++++ DATA SHOWN
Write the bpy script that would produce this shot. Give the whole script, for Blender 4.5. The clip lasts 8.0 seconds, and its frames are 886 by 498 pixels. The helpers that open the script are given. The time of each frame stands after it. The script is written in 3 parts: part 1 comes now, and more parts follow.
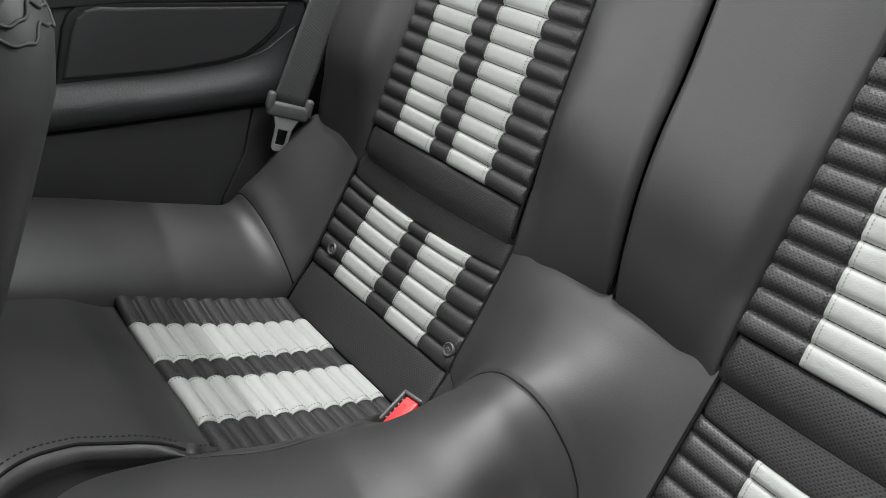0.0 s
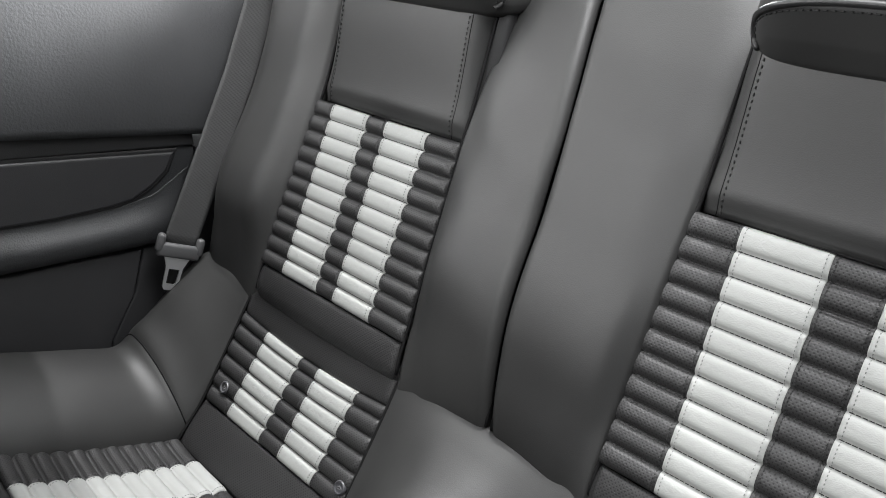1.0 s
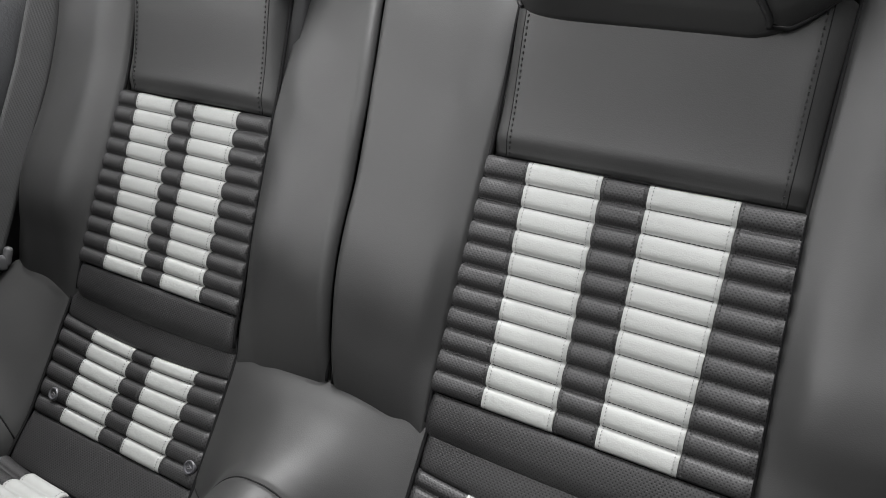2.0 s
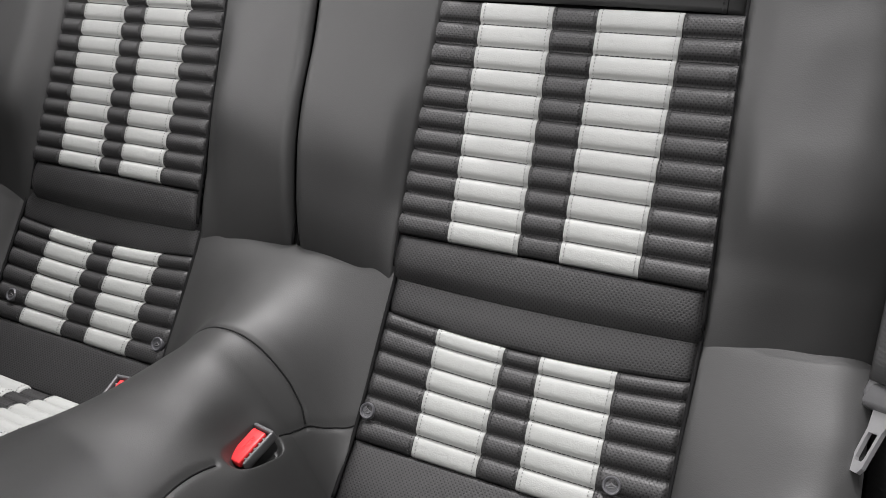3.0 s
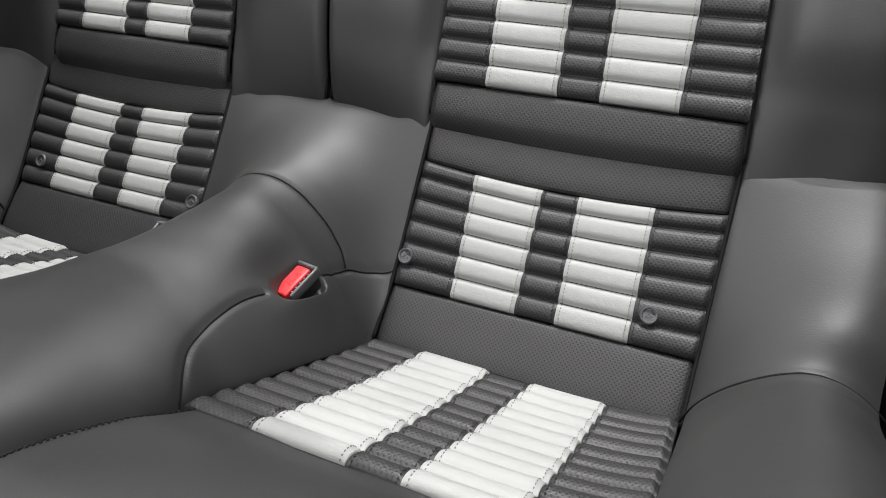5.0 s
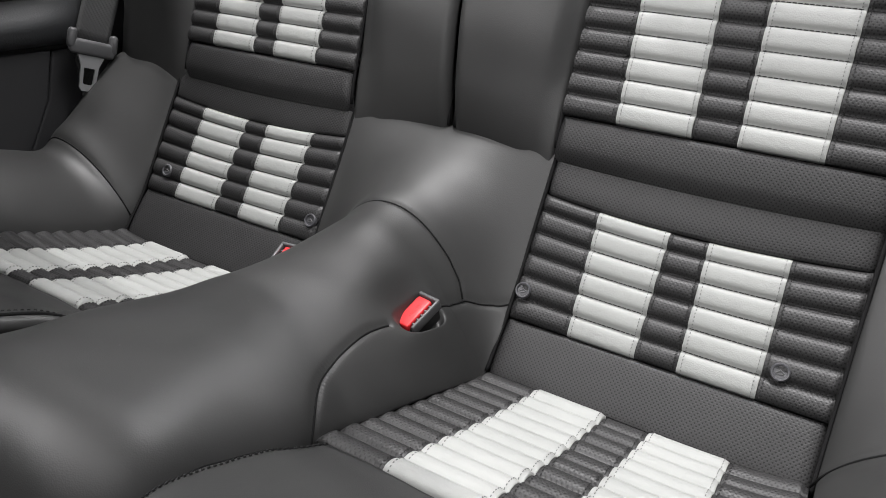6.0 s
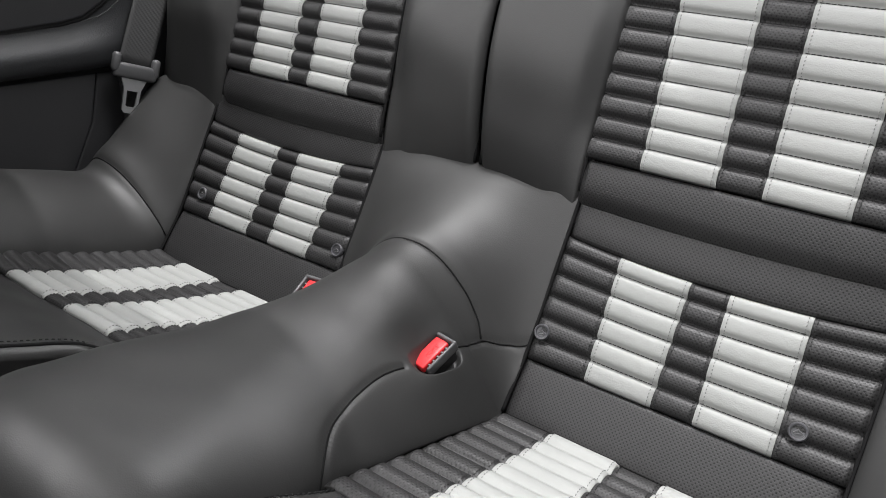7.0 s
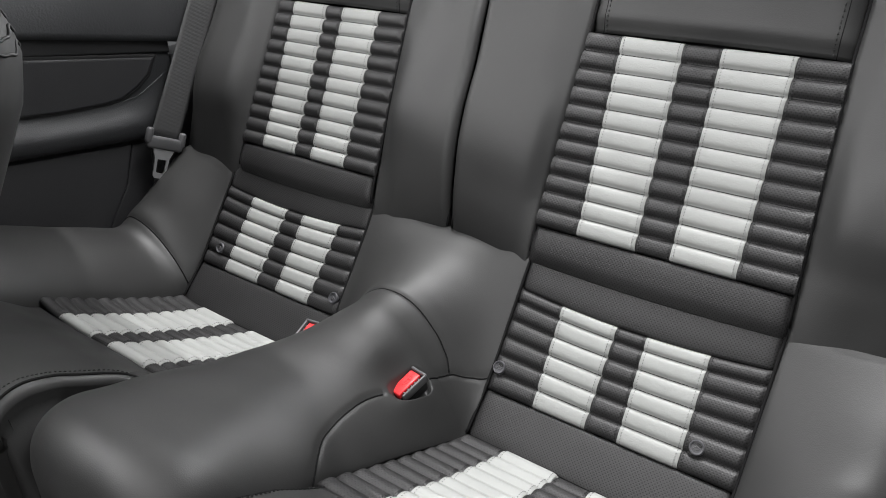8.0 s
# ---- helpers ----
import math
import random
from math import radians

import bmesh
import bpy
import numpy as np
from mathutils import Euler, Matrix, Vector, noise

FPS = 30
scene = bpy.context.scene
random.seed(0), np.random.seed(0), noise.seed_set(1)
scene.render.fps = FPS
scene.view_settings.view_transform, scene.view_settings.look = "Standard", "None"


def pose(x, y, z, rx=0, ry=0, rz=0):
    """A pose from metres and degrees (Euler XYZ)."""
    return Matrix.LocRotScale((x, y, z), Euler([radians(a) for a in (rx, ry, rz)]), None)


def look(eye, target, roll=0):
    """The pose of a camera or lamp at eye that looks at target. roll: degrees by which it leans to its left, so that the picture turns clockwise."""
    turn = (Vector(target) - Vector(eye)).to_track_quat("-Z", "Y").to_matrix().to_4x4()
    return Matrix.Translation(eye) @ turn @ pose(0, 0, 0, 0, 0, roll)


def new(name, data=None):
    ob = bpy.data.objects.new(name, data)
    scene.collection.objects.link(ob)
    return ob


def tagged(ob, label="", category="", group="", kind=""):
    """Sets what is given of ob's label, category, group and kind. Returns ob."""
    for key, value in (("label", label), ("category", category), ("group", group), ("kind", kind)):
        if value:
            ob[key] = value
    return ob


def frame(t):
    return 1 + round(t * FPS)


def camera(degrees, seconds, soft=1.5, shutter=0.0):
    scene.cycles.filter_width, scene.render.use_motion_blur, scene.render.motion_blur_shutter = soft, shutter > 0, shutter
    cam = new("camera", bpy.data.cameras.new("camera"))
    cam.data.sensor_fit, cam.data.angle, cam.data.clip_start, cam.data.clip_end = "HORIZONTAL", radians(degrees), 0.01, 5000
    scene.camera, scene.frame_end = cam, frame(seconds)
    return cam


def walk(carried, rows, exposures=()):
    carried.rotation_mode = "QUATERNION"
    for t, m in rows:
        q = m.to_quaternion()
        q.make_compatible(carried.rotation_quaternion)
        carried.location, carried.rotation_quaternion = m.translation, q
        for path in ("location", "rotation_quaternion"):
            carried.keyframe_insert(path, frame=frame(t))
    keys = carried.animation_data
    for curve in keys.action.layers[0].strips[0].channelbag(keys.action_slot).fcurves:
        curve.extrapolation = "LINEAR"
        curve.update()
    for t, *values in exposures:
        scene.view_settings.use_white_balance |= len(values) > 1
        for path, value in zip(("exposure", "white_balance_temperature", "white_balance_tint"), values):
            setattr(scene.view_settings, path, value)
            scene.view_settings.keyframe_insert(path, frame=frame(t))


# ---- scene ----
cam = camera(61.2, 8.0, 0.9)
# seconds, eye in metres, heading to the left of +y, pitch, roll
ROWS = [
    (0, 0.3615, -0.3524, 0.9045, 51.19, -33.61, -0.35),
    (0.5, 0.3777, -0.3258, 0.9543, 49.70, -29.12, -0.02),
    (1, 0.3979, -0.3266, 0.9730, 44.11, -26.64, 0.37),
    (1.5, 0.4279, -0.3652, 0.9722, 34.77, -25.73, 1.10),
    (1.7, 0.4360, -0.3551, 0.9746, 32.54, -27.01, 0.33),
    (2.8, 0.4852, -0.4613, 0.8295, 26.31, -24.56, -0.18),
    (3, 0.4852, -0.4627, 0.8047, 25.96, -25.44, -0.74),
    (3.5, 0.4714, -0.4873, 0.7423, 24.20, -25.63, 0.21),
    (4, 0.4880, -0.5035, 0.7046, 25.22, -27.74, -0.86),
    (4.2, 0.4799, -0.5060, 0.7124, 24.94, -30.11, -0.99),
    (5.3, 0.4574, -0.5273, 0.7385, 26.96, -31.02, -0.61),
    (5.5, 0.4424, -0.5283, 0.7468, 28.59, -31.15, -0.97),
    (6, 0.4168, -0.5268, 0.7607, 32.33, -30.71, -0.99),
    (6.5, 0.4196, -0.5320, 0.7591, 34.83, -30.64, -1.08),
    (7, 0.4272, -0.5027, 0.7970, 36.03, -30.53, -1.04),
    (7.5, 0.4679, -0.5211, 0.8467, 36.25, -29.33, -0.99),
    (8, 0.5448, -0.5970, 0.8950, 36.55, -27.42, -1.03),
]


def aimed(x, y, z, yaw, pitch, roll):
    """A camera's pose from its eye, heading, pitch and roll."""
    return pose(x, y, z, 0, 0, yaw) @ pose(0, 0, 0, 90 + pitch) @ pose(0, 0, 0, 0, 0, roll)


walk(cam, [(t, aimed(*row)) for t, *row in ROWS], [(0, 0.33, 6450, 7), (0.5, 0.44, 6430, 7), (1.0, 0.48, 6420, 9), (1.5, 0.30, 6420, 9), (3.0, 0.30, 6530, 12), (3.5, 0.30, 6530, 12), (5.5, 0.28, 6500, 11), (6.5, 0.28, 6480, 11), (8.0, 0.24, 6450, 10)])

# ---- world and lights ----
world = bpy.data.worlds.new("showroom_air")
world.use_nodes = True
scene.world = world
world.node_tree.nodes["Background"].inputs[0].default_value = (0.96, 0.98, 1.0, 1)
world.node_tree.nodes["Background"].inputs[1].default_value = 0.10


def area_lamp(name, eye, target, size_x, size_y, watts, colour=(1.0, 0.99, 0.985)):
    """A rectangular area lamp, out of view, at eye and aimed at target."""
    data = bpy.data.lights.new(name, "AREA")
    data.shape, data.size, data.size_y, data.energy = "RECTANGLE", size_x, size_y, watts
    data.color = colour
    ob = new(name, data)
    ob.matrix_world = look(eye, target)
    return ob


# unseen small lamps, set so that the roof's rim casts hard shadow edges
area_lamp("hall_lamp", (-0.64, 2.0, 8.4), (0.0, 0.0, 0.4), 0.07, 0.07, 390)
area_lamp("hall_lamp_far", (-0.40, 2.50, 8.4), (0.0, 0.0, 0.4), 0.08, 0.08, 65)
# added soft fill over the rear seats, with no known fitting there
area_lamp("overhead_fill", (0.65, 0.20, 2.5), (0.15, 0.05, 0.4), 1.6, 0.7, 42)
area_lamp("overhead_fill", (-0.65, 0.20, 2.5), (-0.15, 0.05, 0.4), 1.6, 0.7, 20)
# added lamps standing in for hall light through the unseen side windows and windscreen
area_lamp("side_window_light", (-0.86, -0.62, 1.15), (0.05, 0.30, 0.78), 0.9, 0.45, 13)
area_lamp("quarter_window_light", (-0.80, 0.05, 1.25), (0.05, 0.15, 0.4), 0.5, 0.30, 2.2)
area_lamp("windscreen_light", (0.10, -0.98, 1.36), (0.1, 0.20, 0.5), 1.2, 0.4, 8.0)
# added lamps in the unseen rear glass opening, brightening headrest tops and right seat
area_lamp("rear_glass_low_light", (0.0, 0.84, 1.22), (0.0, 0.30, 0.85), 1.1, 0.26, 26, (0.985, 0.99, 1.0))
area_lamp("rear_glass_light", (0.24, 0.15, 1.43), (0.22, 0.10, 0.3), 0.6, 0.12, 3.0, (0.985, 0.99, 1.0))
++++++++
++++ DATA SHOWN
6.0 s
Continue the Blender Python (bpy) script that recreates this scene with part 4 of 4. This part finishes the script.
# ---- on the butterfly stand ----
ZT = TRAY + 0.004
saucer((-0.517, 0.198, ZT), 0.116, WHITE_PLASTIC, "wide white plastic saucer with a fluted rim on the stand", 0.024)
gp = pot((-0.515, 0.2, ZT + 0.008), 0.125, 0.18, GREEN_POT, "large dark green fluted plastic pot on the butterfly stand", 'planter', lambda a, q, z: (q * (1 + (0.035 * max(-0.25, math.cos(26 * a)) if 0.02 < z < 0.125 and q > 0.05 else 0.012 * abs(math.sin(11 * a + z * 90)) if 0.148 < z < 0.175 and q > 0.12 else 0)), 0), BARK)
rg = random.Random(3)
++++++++
++++ DATA SHOWN
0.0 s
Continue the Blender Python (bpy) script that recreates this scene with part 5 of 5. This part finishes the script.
++++++++
• PROBLEM DETAILS:
The lines to be given again exactly are those from the one containing "ob = bpy.data.objects.new(name, data)" up to and including the one containing "for t, *values".

• REPLY:
    ob = bpy.data.objects.new(name, data)
    scene.collection.objects.link(ob)
    return ob


def tagged(ob, label="", category="", group="", kind=""):
    """Sets what is given of ob's label, category, group and kind. Returns ob."""
    for key, value in (("label", label), ("category", category), ("group", group), ("kind", kind)):
        if value:
            ob[key] = value
    return ob


def frame(t):
    return 1 + round(t * FPS)


def camera(degrees, seconds, soft=1.5, shutter=0.0):
    scene.cycles.filter_width, scene.render.use_motion_blur, scene.render.motion_blur_shutter = soft, shutter > 0, shutter
    cam = new("camera", bpy.data.cameras.new("camera"))
    cam.data.sensor_fit, cam.data.angle, cam.data.clip_start, cam.data.clip_end = "HORIZONTAL", radians(degrees), 0.01, 5000
    scene.camera, scene.frame_end = cam, frame(seconds)
    return cam


def walk(carried, rows, exposures=()):
    carried.rotation_mode = "QUATERNION"
    for t, m in rows:
        q = m.to_quaternion()
        q.make_compatible(carried.rotation_quaternion)
        carried.location, carried.rotation_quaternion = m.translation, q
        for path in ("location", "rotation_quaternion"):
            carried.keyframe_insert(path, frame=frame(t))
    keys = carried.animation_data
    for curve in keys.action.layers[0].strips[0].channelbag(keys.action_slot).fcurves:
        curve.extrapolation = "LINEAR"
        curve.update()
    for t, *values in exposures:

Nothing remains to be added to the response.